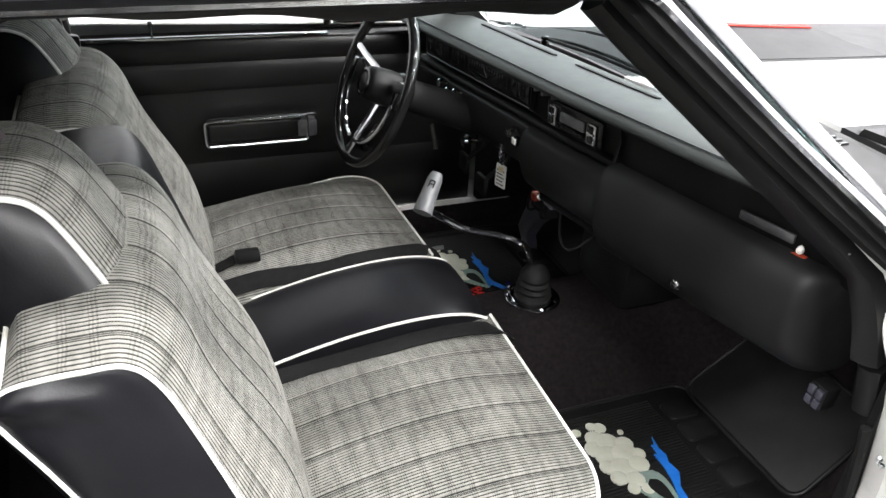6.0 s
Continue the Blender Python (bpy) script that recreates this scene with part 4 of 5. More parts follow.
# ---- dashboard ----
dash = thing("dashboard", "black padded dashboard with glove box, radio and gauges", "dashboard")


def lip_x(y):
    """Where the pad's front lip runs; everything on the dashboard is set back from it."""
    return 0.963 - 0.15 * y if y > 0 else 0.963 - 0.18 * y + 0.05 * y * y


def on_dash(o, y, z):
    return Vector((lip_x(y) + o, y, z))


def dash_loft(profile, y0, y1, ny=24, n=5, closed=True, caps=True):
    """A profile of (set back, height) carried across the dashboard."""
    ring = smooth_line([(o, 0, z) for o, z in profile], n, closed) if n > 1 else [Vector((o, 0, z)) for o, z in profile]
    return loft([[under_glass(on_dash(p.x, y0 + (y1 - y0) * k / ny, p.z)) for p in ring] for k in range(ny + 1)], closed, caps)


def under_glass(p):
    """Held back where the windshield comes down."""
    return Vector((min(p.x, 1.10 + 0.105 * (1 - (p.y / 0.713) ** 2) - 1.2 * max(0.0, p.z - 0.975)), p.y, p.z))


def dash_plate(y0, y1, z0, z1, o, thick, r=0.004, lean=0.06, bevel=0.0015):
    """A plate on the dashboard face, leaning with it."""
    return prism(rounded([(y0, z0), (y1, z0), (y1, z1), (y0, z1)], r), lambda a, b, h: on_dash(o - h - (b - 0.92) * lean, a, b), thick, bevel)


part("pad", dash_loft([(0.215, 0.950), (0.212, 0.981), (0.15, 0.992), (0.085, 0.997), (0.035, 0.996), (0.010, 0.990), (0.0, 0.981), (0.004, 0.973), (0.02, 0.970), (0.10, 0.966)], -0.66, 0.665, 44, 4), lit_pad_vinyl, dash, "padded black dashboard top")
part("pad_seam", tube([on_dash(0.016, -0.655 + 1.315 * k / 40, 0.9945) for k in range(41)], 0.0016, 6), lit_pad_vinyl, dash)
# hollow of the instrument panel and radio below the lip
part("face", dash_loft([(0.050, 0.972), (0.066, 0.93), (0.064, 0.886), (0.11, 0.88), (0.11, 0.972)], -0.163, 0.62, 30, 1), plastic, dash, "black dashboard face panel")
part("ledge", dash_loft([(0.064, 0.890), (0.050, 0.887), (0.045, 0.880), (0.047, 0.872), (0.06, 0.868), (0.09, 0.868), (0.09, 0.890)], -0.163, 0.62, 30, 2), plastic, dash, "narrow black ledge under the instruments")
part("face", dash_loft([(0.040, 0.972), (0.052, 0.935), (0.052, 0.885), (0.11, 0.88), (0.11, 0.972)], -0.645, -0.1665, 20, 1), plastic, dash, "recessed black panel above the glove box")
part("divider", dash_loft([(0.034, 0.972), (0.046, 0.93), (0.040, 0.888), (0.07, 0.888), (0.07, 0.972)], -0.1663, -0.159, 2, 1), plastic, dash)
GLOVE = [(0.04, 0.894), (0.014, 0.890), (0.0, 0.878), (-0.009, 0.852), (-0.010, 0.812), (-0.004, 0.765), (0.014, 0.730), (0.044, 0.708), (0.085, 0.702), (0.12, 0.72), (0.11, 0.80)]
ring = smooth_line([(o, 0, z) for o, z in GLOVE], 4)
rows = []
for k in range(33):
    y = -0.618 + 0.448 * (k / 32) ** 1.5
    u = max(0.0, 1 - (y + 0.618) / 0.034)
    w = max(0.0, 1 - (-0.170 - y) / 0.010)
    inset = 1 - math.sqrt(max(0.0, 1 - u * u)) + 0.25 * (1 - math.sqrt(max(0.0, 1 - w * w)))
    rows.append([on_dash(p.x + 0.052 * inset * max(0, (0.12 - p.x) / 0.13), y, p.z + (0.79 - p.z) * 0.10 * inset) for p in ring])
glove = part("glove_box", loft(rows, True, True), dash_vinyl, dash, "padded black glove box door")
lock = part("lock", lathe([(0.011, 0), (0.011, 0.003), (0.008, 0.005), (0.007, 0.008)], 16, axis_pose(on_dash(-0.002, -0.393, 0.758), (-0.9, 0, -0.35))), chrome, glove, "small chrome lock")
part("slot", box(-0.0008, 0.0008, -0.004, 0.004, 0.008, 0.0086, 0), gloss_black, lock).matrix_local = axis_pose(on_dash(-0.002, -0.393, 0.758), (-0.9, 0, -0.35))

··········

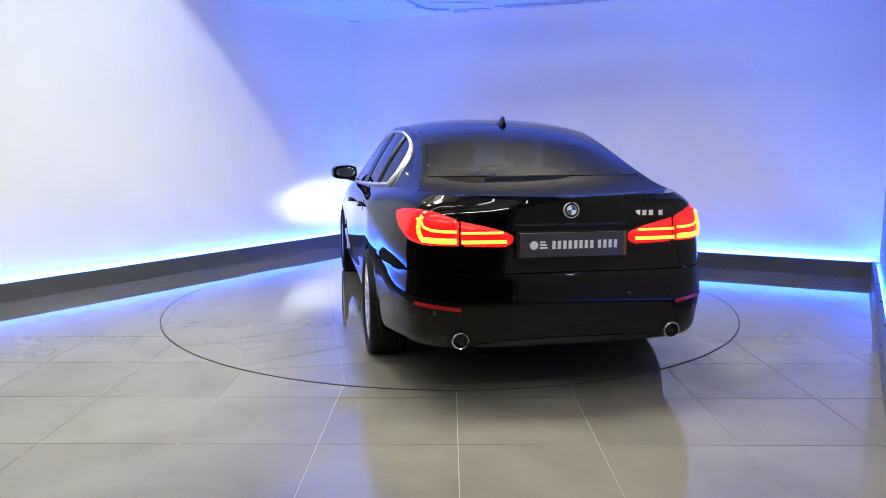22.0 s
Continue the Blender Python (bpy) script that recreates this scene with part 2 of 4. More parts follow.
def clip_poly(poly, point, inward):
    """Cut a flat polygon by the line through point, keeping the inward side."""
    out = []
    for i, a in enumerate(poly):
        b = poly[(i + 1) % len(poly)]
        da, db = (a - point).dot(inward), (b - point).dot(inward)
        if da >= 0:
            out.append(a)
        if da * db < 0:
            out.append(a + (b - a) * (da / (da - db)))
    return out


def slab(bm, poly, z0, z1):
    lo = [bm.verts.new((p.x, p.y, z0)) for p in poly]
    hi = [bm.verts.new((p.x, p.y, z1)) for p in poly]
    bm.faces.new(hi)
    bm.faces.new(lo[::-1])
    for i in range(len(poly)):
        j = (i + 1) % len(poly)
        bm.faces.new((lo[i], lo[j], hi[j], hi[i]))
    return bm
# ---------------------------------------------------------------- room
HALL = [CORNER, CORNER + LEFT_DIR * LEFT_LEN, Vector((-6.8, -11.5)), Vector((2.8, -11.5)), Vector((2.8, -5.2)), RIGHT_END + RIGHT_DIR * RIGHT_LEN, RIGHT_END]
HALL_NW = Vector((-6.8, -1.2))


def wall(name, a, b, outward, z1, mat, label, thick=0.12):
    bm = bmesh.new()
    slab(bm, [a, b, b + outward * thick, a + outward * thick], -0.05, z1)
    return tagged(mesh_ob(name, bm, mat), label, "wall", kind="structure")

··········

▶ **WHAT YOU HAVE TO DO**:
Filter out every line that lacks the word "follow", and copy the rest.

▶ **TASK SOLUTION**:
Continue the Blender Python (bpy) script that recreates this scene with part 4 of 5. More parts follow.
Continue the Blender Python (bpy) script that recreates this scene with part 2 of 4. More parts follow.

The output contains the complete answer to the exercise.